The Transformation of the Mexican Oil and Gas IndustryThu, 06/16/2016 - 11:25
Mexico’s approach to its Energy Reform has not only been fast but transparent, with regulators looking to adopt international best practices as the Reform moves forward, Lourdes Melgar, Deputy Minister of Hydrocarbons at the Ministry of Energy, told the third annual Mexico Oil & Gas Summit in Mexico City.
Melgar opened the two-day summit at the Sheraton Maria Isabel Hotel with a presentation highlighting the main points of the transformation over the past year, saying the Reform’s goal was to completely overhaul the industry.
Unlike other countries that have targeted energy reforms one sector at a time, the Mexican government launched an ambitious and comprehensive plan, although secondary legislation took a little longer, coming into law in August 2014. The Energy Transition law was among the most recent acts to be put in force.
Hand in hand with the new institutional arrangement, regulators CNH and ASEA have been strengthened to match international best practices. These regulators have a certain degree of autonomy but Melgar highlights their transparency above all else, saying that players can follow meetings with CNH on the internet, for example, because every meeting with providers is recorded.
Green energies are also a target of the Reform. There is an entire chapter in Hydrocarbon law to ensure activities are safe, Melgar said. Social licenses help avoid community confrontations during development projects and to protect and generate benefits for indigenous communities. “There has been groundbreaking work done in Mexico,” she said.
The country could continue producing 2.5 million barrels a day but the goal is for PEMEX to become a consortium to develop new areas of production. The Reform was not established solely to secure revenues but was intended to generate new jobs, to benefit the local population and the economy, Melgar said. The Energy Reform established local content requirements in all contracts to secure the growth of local industry. Melgar added that the Ministry of Energy is working closely with the Ministry of the Economy and the industry to ensure growth of all areas that support the oil and gas industry.
“I believe that Mexico could become an energy hub that could supply the whole world,” the Deputy Minister said. “Given our success in the manufacturing sector, we should be able to do the same [in oil and gas.]”
Melgar also cited Mexico’s enormous penetration in the automotive and aerospace industries worldwide as an example of how powerful the country could become and how important Mexico’s economy is.
The summit follows the previous day’s announcement of Round Two. The Ministry of Energy took lessons learned from the shallow-water bid into account and COPARMEX and international experts also weighed in with feedback. The blocks are similar to block 7, measuring 500km2, and many are thought to contain natural gas. This next round will take place in March 2017, with the first barrel to be produced in 2020.

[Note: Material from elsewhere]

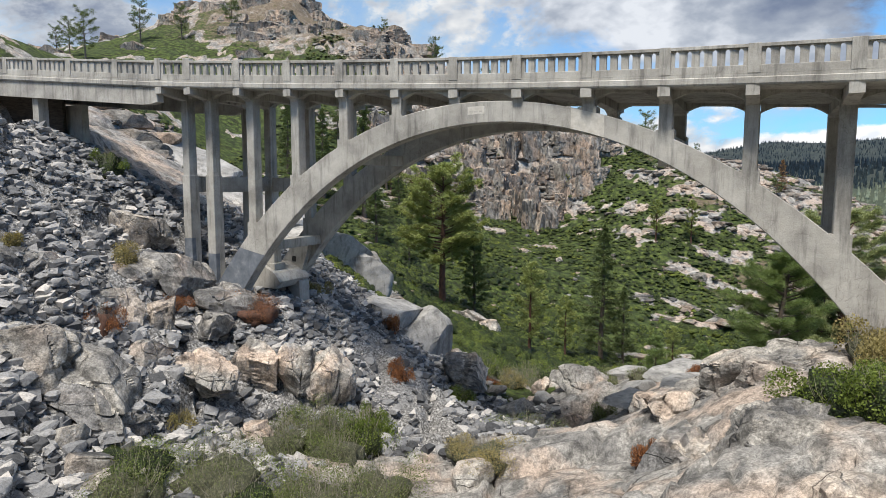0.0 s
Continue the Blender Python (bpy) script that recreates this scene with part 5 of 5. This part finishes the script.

Just one year after being awarded the first contract, 16 innovators are already operating in Mexico, Melgar said. “So many operators working in tandem with PEMEX means we will see energy security, job creation and greater production.” To date, 30 contracts have been awarded, 24 of which have already been signed while the remaining six will be closed in September. There are 26 companies prequalified for deep water drilling. The country is eagerly awaiting deepwater and ultra-deepwater bids.
Melgar spoke in depth about Natural Gas, saying, “we tend to talk about the development of the pipelines.” The current presidential administration is developing over 10,000km of pipelines throughout the country to bring natural gas to every state. Of course, this is together with increased links with the US, which enjoys the cheapest natural gas. “Today we can say we have gone almost two years without critical alerts,” she said.
Any company interested in developing a commercial pipeline can do so at their own risk with permission from the state, Melgar said. The government will manage those intended to push specific economic development to states that lack natural gas. The Ministry will present the new Natural Gas policy next Monday, wherein pricing will be reflected to ensure competitiveness for PEMEX to continue producing natural gas. Sound pricing will boost the development of infrastructure as well as domestic production, she said.
Melgar pointed out that Mexico consumes 53 percent of the gasoline produced here and 35 percent of LPG, suggesting an opportunity to supply this growing market. In terms of gasoline and diesel, the Ministry has launched branded competition, having already awarded several fully inclusive permits for the gasoline and diesel that is imported into Mexico.
“We have seen new brands established in Mexico, new brands of gas stations, and there is an urgent need to increase this as well as transportation and storage for refined product,” Melgar said. “These are areas of opportunity for investors. Mexico urgently needs to increase its storage of refined products, along the lines of those used in OECD countries.”
Politically speaking, Melgar said that there has been a lot of production of energy and that many contracts have been signed. “The industry knows that many barrels will come out of the Reform but not before 2018 when the government leaves office. We can measure success because of the high priority to achieve transparency.”
The Deputy Minister continued: “We have adjusted some terms regarding corporate guarantees or compliance guarantees and reporting, among others.” The country is moving toward common rules around the world and the Ministry of Energy has implemented adjustments to make contracts competitive by international standards.